The orchestra was formed in 1983 by Iván Fischer and Zoltán Kocsis, with musicians “drawn from the cream of Hungary’s younger players,” as TheTimes of London put it. Their aim, through intensive rehearsals and demanding the highest standards from musicians, was to make the orchestra’s initially three or four concerts per year significant events in Hungary’s musical life, and to give Budapest a new symphony orchestra of international standing.
Between 1992 and 2000, extending their work to a full season the ensemble operated under the aegis of the Budapest Municipality and the new BFO Foundation, formed by fifteen Hungarian and multinational corporations and banks. From the 2000/2001 season onwards the orchestra is operated by the BFO Foundation, which the Budapest City Council regularly supports under a contract renewable every five years. In 2003 the Ministry of Cultural Heritage declared the orchestra a national institution supported by the state.
The Festival Orchestra is nowadays not only a vital part of Budapest’s music life (usually performing to capacity audiences) but also a frequent and much appreciated guest at the world’s most important centres of musical excellence: Salzburg (Summer Festival), Vienna (Musikverein, Konzerthaus), Lucerne (Festival), Montreux, Zürich (Tonhalle), New York (Carnegie Hall, Avery Fisher Hall), Chicago, Los Angeles (Hollywood Bowl), San Francisco, Montreal, Tokyo (Suntory Hall), Hong-Kong, Paris (Théâtre des Champs-Elysées), Berlin, Munich , Frankfurt (Alte Oper), London (BBC Proms Festival, Barbican Centre, Royal Festival Hall), Florence (Maggio Musicale), Rome (Accademia di Santa Cecilia), Amsterdam (Concertgebouw), Madrid, Athens, Copenhagen, Prague (Prague Spring Festival), Brussels (Flamish Festival) and Buenos Aires (Teatro Colon), among others.

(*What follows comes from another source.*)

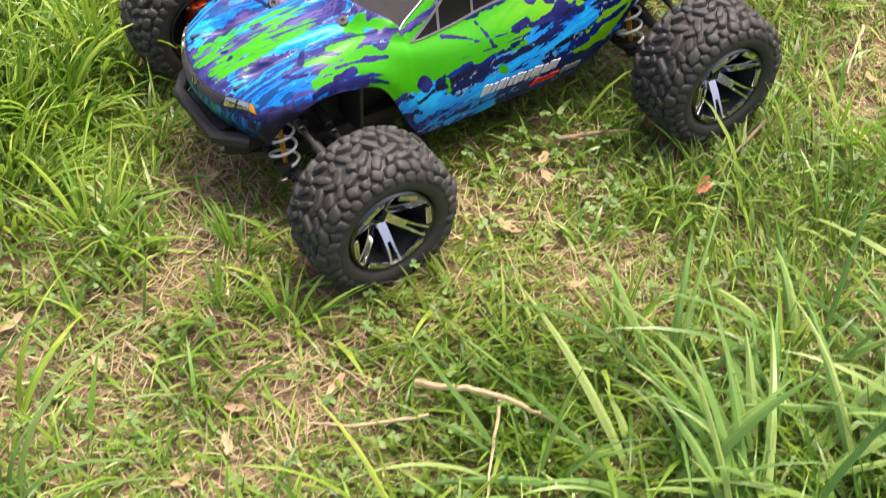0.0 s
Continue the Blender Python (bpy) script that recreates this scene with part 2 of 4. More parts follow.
M_PAINT = livery()
M_RUBBER = plain("tyre_rubber", (0.038, 0.0355, 0.0350), 0.62, wear=0.45, scale=160, bump=0.25)
M_BLACK = plain("black_moulded_plastic", (0.027, 0.027, 0.028), 0.5, wear=0.4, scale=300, bump=0.1, spec=0.3)
M_MATT = plain("dusty_black_plastic", (0.034, 0.0335, 0.035), 0.62, wear=0.4, scale=240, bump=0.15)
M_GLASS = plain("smoked_window_film", (0.012, 0.012, 0.013), 0.40, wear=0.25, scale=90, spec=0.12)
M_SCREEN = plain("dusty_smoked_windshield", (0.036, 0.0355, 0.038), 0.42, wear=0.4, scale=70, spec=0.17)
M_VENT = plain("worn_grey_plastic", (0.085, 0.085, 0.088), 0.5, wear=0.35, scale=200)
M_CHROME = plain("black_chrome", (0.64, 0.62, 0.70), 0.08, metal=1.0, wear=0.25, scale=120)
M_DARKCHROME = plain("dark_chrome", (0.10, 0.10, 0.105), 0.22, metal=1.0, wear=0.4, scale=120)
M_STEEL = plain("bright_steel", (0.42, 0.42, 0.42), 0.3, metal=1.0, wear=0.3)
M_SPRING = plain("white_coated_spring", (0.72, 0.72, 0.71), 0.4, wear=0.1)
M_RED = plain("red_orange_anodised_aluminium", (0.46, 0.050, 0.012), 0.36, metal=0.5, wear=0.2)
M_GOLD = plain("gold_shock_shaft", (0.72, 0.33, 0.04), 0.3, metal=0.7, wear=0.2)
M_WHITE = plain("white_print", (0.74, 0.74, 0.74), 0.45, wear=0.15)
M_PALEPRINT = plain("pale_grey_print", (0.46, 0.47, 0.50), 0.45, wear=0.3)
M_GREYPRINT = plain("grey_print", (0.15, 0.155, 0.165), 0.45, wear=0.2)
M_REDPRINT = plain("red_print", (0.55, 0.03, 0.03), 0.45, wear=0.2)
M_AMBER = plain("amber_lens", (0.70, 0.30, 0.03), 0.2, wear=0.2, coat=0.5)
M_LENS = plain("clear_headlight_lens", (0.46, 0.45, 0.43), 0.12, metal=0.75, wear=0.5, scale=500, coat=0.6)
M_TAIL = plain("orange_tail_lens", (0.75, 0.14, 0.05), 0.25, wear=0.2, coat=0.4)
M_SOIL = soil_mat()
M_LAWN = grass_mat("lawn_blades", [(0.10, (0.034, 0.080, 0.006)), (0.34, (0.120, 0.212, 0.018)), (0.58, (0.21, 0.315, 0.034)), (0.76, (0.29, 0.385, 0.070)), (0.88, (0.46, 0.40, 0.145)), (0.97, (0.52, 0.38, 0.21))])
M_TALL = grass_mat("coarse_blades", [(0.1, (0.050, 0.125, 0.012)), (0.4, (0.125, 0.255, 0.026)), (0.65, (0.23, 0.37, 0.045)), (0.92, (0.43, 0.51, 0.10))], 0.30, 0.34)
M_TUFT = grass_mat("tall_tuft_blades", [(0.1, (0.075, 0.175, 0.036)), (0.4, (0.175, 0.325, 0.078)), (0.65, (0.31, 0.45, 0.130)), (0.86, (0.47, 0.54, 0.20)), (0.94, (0.56, 0.46, 0.22))], 0.30, 0.36, True)
M_LOWTUFT = grass_mat("low_tuft_blades", [(0.1, (0.078, 0.168, 0.010)), (0.4, (0.175, 0.325, 0.022)), (0.65, (0.30, 0.44, 0.048)), (0.86, (0.48, 0.54, 0.12)), (0.95, (0.56, 0.46, 0.20))], 0.30, 0.34, True)
M_STRAW = grass_mat("dry_straw", [(0.1, (0.15, 0.10, 0.055)), (0.4, (0.34, 0.255, 0.14)), (0.65, (0.46, 0.365, 0.225)), (0.85, (0.36, 0.37, 0.14)), (0.97, (0.22, 0.30, 0.06))], 0.7, 0.15)
M_CLOVER = grass_mat("clover_leaf", [(0.1, (0.06, 0.14, 0.025)), (0.5, (0.12, 0.23, 0.045)), (0.9, (0.22, 0.33, 0.08))], 0.5, 0.3)
M_TWIG = plain("dry_twig", (0.24, 0.165, 0.11), 0.85, wear=0.45, scale=150, bump=0.5)
M_STALK = plain("pale_dry_stalk", (0.42, 0.32, 0.19), 0.8, wear=0.35, scale=150, bump=0.3)
M_SCRAP = plain("dry_leaf_scrap", (0.40, 0.26, 0.15), 0.8, wear=0.4, scale=140, bump=0.4)
M_LEAF = plain("dead_leaf", (0.29, 0.125, 0.06), 0.7, wear=0.4, scale=120, bump=0.4)


# ---------------------------------------------------------------- mesh shorthand
def mesh_of(name, verts, faces, mats, smooth=True, sharp=38):
    me = bpy.data.meshes.new(name)
    me.from_pydata([tuple(v) for v in verts], [], [tuple(f) for f in faces])
    for m in mats if isinstance(mats, (list, tuple)) else [mats]:
        me.materials.append(m)
    if smooth:
        me.shade_smooth()
        me.set_sharp_from_angle(angle=radians(sharp))
    me.update()
    return me


def part(name, shape, mat, parent, label="", m=None, smooth=True, sharp=38):
    """One mesh object under a thing or a part; shape is (vertices, faces) or a mesh."""
    me = shape if isinstance(shape, bpy.types.Mesh) else mesh_of(name, shape[0], shape[1], mat, smooth, sharp)
    ob = new(name, me)
    ob.parent = parent
    if m is not None:
        ob.matrix_basis = m
    return tagged(ob, label)


def thing(name, label, category, group="", at=(0, 0, 0), kind=""):
    ob = new(name)
    ob.location = at
    ob.empty_display_size = 0.02
    return tagged(ob, label, category, group, kind)


def join(*shapes):
    V, F = [], []
    for v, f in shapes:
        k = len(V)
        V += [tuple(a) for a in v]
        F += [tuple(i + k for i in g) for g in f]
    return V, F


def moved(shape, m):
    return [tuple(m @ Vector(v)) for v in shape[0]], shape[1]


def block(c, size, bevel=0.0015, taper=1.0):
    """A box with bevelled edges; taper narrows its top."""
    bm = bmesh.new()
    bmesh.ops.create_cube(bm, size=1)
    for v in bm.verts:
        k = taper if v.co.z > 0 else 1
        v.co = Vector((v.co.x * size[0] * k, v.co.y * size[1] * k, v.co.z * size[2]))
    if bevel:
        bmesh.ops.bevel(bm, geom=bm.edges[:], offset=min(bevel, min(size) * 0.35), segments=2, affect="EDGES", profile=0.6)
    bm.verts.index_update()
    out = [tuple(v.co + Vector(c)) for v in bm.verts], [tuple(v.index for v in f.verts) for f in bm.faces]
    bm.free()
    return out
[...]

After having recorded on Hungaroton, Quintana, Teldec, Decca, Ponty and Berlin Classics, the orchestra signed an exclusive recording contract with Philips Classics in 1996. Its recording of Bartók’s The Miraculous Mandarin received the Gramophone Award, while Diapason and Le Monde de la Musique chose it as their recording of the year. Recordings of Liszt’s Faust Symphony and Bartók’s Concerto for Orchestra were chosen among the year’s five best orchestral discs by Gramophone. In 2003 the BFO signed a cooperation agreement with the label Channel Classics.
Numerous outstanding figures from the international music scene have performed with the orchestra: Sir Georg Solti (who was the orchestra’s honorary guest conductor until his death), Yehudi Menuhin, Kurt Sanderling, Eliahu Inbal, Charles Dutoit, Gidon Kremer, Sándor Végh, András Schiff, Heinz Holliger, Agnes Baltsa, Ida Haendel, Martha Argerich, Hildegard Behrens, Yuri Bashmet, Rudolf Barshai, Kiri te Kanawa, Radu Lupu, Thomas Zehetmair, Vadim Repin, Helen Donath, Richard Goode and others.

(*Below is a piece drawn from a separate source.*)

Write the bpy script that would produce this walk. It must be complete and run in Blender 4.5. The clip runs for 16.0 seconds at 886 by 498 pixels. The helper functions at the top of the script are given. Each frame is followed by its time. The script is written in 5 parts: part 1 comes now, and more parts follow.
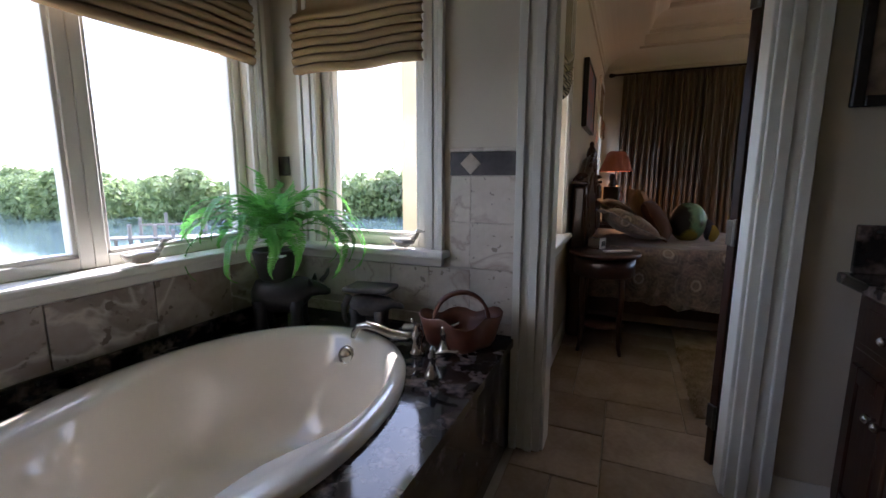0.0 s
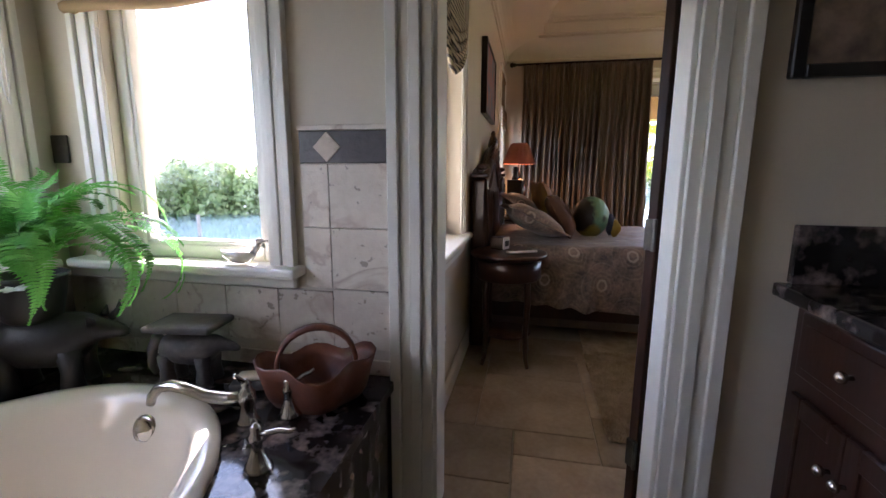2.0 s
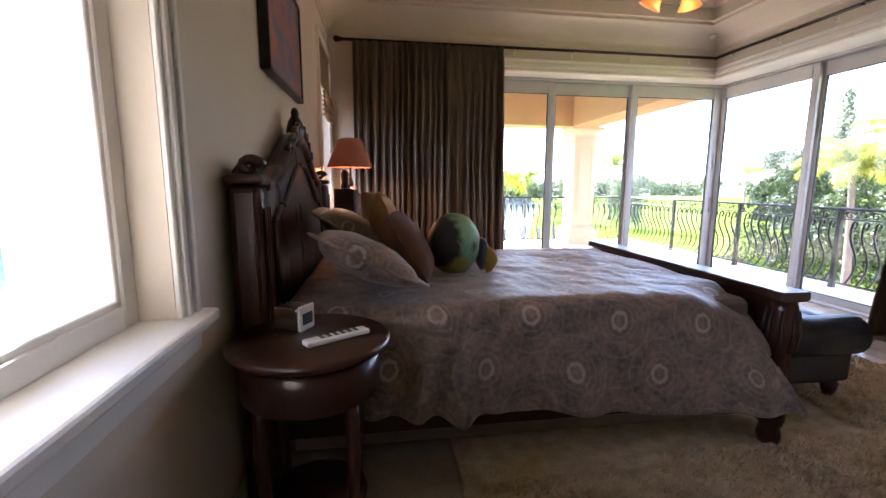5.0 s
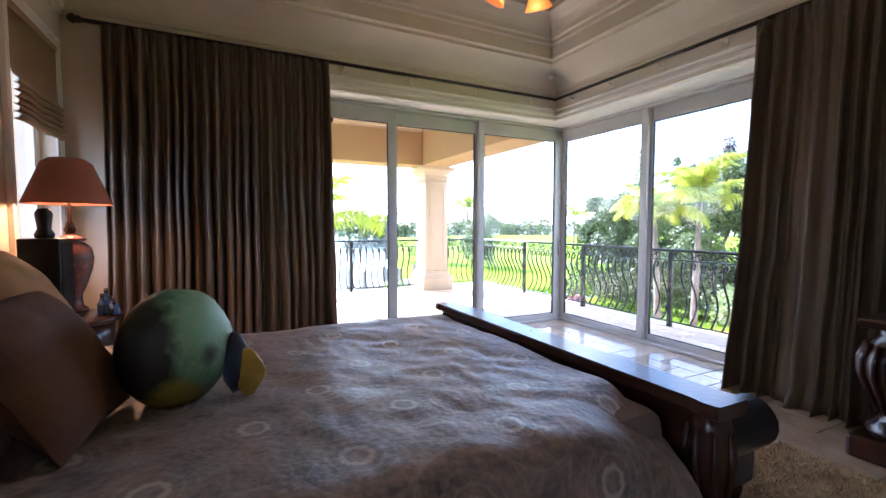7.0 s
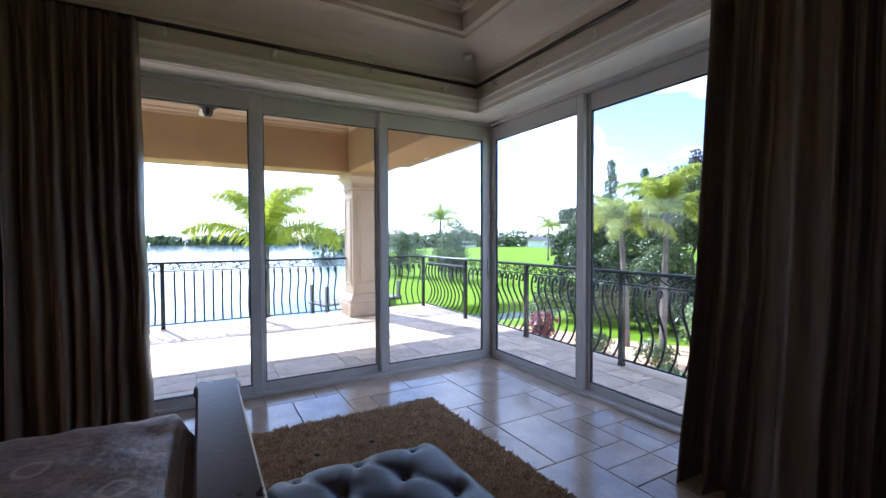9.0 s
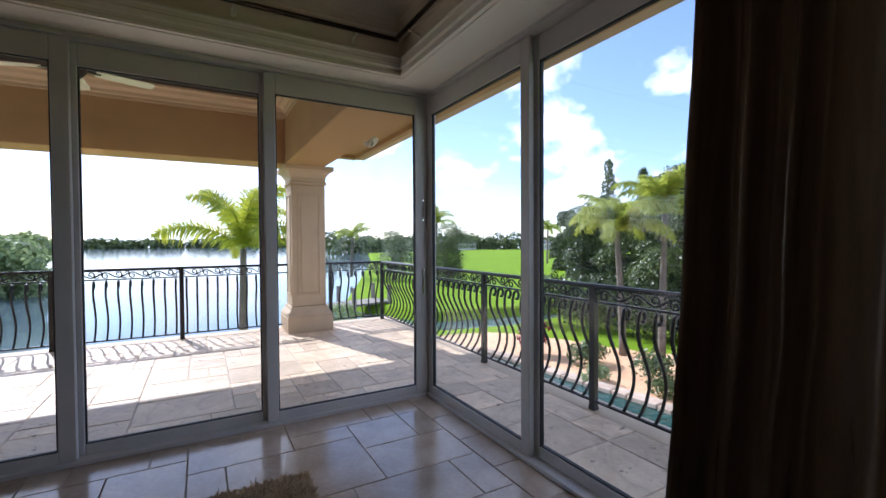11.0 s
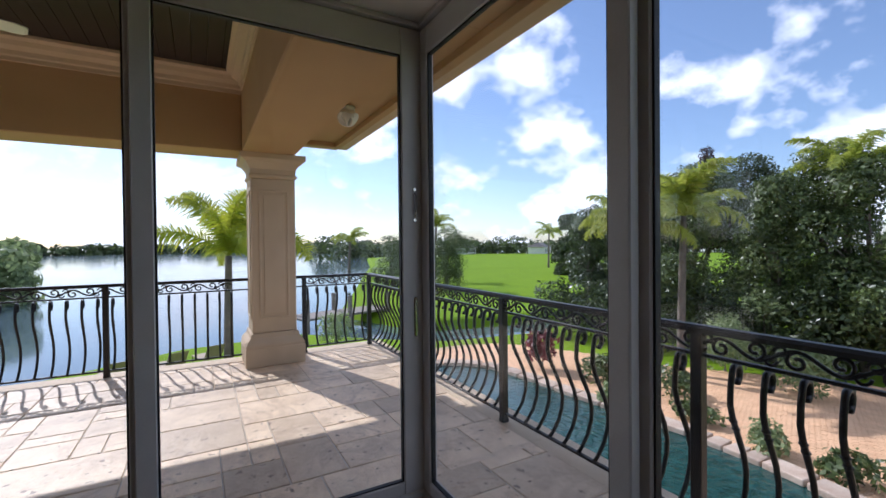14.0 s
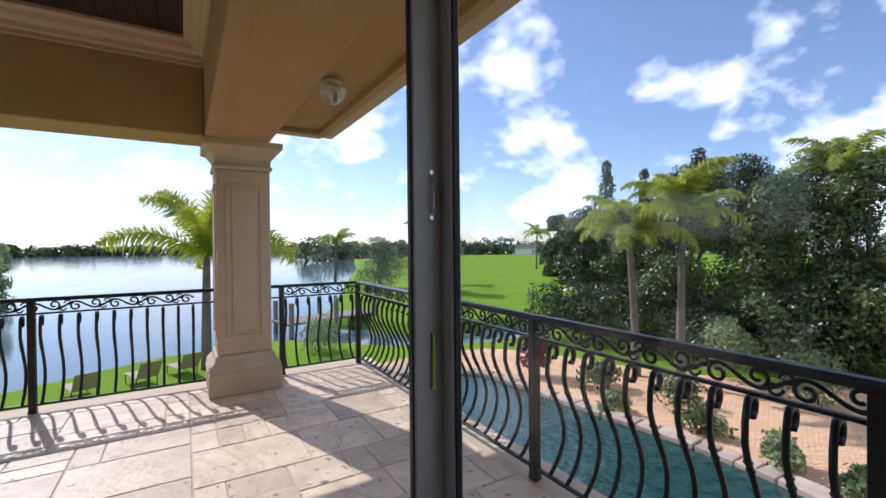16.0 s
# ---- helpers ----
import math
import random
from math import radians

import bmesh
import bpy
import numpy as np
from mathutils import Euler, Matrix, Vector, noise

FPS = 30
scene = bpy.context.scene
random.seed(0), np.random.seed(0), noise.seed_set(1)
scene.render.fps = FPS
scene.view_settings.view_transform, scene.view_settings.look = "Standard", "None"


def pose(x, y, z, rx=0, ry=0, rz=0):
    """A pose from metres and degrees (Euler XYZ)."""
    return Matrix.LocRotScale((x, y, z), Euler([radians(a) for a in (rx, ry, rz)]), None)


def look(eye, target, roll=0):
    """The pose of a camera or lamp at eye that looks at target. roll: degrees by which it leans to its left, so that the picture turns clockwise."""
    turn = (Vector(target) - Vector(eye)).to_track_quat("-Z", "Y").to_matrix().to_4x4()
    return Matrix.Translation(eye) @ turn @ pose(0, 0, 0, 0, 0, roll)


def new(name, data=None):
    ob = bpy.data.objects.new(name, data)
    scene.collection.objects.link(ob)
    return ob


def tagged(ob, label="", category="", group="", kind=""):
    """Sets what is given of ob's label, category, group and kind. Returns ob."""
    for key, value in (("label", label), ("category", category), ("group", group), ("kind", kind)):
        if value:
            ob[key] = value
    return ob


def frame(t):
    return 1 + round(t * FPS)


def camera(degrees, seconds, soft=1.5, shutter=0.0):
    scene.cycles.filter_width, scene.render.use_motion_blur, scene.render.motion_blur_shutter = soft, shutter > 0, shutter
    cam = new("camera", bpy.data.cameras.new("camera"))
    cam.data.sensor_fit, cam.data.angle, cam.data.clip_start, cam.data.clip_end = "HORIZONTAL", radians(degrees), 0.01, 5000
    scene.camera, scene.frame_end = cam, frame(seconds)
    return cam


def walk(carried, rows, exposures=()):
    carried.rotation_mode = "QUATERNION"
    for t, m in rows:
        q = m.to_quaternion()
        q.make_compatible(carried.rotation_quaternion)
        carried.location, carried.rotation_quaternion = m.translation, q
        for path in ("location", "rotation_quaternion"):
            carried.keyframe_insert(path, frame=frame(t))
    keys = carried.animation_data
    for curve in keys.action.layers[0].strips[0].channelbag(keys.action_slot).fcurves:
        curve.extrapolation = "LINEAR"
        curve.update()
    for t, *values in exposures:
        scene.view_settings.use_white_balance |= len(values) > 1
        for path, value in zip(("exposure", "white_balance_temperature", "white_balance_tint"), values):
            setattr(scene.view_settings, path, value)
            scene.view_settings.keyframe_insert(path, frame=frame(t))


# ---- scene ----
cam = camera(91.7, 16.0)
METRES, EYE, TILT, LEAN, TURN = 8.2, 1.32, 0.0, 0.0, 23.0
ROWS = [
    (0.0, 0.0, 0.0, 0.0, 0.02, -9.11, -0.13),
    (0.5, -0.0035, 0.0113, 0.0019, -3.41, -9.68, -0.2),
    (1.0, 0.0014, 0.0253, 0.0026, -6.7, -9.84, -0.3),
    (1.5, 0.0135, 0.0424, 0.0017, -9.33, -9.89, -0.3),
    (2.0, 0.0267, 0.0621, -0.0016, -11.57, -9.88, -0.28),
    (2.5, 0.0414, 0.0916, -0.0029, -13.85, -9.93, -0.35),
    (3.0, 0.0552, 0.1209, -0.0054, -16.26, -9.86, -0.35),
    (5.5, 0.129, 0.2563, -0.0035, -36.42, -7.61, -0.31),
    (6.0, 0.1516, 0.2802, -0.0009, -41.54, -6.16, -0.33),
    (6.5, 0.185, 0.2963, -0.0002, -46.05, -4.59, -0.11),
    (7.0, 0.2225, 0.3078, -0.0005, -49.52, -3.16, -0.1),
    (7.5, 0.2627, 0.3176, 0.0013, -51.76, -2.29, -0.03),
    (8.0, 0.3036, 0.3205, 0.0025, -52.47, -1.82, 0.02),
    (8.5, 0.3477, 0.3198, 0.0033, -52.48, -1.59, 0.1),
    (9.0, 0.3937, 0.3185, 0.0065, -52.41, -1.55, 0.22),
    (9.5, 0.4411, 0.3127, 0.0074, -52.35, -1.48, 0.24),
    (12.0, 0.6029, 0.3681, 0.0058, -52.23, -1.05, 0.35),
    (12.5, 0.6242, 0.3853, 0.0073, -52.23, -1.0, 0.33),
    (13.0, 0.6453, 0.3989, 0.0082, -52.27, -0.93, 0.34),
    (13.5, 0.6649, 0.4181, 0.0085, -52.32, -0.82, 0.42),
    (14.0, 0.6838, 0.4381, 0.0114, -52.34, -0.63, 0.56),
    (14.5, 0.7032, 0.4586, 0.0134, -52.36, -0.58, 0.51),
    (15.0, 0.7216, 0.4779, 0.0149, -52.43, -0.56, 0.44),
    (15.5, 0.7363, 0.4984, 0.0158, -52.48, -0.53, 0.51),
    (16.0, 0.7474, 0.5123, 0.0154, -54.07, -0.51, 0.55),
]
EXPOSURES = [(0.0, 2.2, 5600, 22), (0.5, 2.48, 5650, 23), (1.5, 2.8, 5700, 24), (2.5, 3.12, 5850, 27), (3.0, 3.15, 5900, 28), (5.5, 3.08, 5500, 25), (6.0, 3.05, 5450, 23), (7.0, 2.7, 5250, 21), (8.0, 2.05, 5050, 20), (9.0, 1.4, 4950, 19), (9.7, 1.15, 5050, 19), (11.8, 0.38, 5600, 20), (16.0, 0.02, 5600, 20)]
walk(cam, [(t, pose(0, 0, EYE, TILT, LEAN, TURN) @ pose(METRES * x, METRES * y, METRES * z, 90 + pitch, roll, yaw)) for t, x, y, z, yaw, pitch, roll in ROWS],
     EXPOSURES)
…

Among the orchestra’s more important projects, its opera productions have been widely acclaimed: The Magic Flute (Budapest), Cosi fan tutte (Athens), Idomeneo (Budapest/Athens), Orfeo ed Euridice (Budapest/Brussesl), Un Turco in Italia (Paris), the cycle of works marking the 50th anniversary of Bartók’s death (Budapest/Brussels/Cologne/Paris/New York), the cycle of Mahler symphonies over several years (Budapest/Lisbon/Frankfurt/Vienna), the series of performances for the centenary of Brahms’ death, a Bartók-Stravinsky cycle (Edinburgh/London/San Francisco/New York) and a Liszt-Wagner cycle in January 2004 (Budapest/Bruxelles/London). In 2005 the orchestra launched its annual Budapest Mahlerfest.
The ensemble places great emphasis on the performance of new music: performing many world and Hungarian premieres (Ustvolskaia, Eötvös, Kurtág, Schönberg, Holliger, Tihanyi, Doráti, Copland, Adams). The orchestra regularly commissions new works (Jeney, Sáry, Lendvay, Vajda, Mártha, Melis, Vidovszky, Tihanyi, Orbán, Láng, Gyöngyösi).
To promote the artistic development of its members the BFO has developed regular chamber music and chamber orchestra series alongside its major orchestral concerts. The Sunday afternoon chamber music events, the “Cocoa Concerts” for young children, the Haydn-Mozart series, where soloists of the concertos are members of the orchestra and the “Open Dress Rehearsals” with Iván Fischer’s introductions to the works being performed have all quickly become favourites of the Budapest music audience.
Ever since its foundation 23 years ago, the BFO’s Music Director has been Iván Fischer.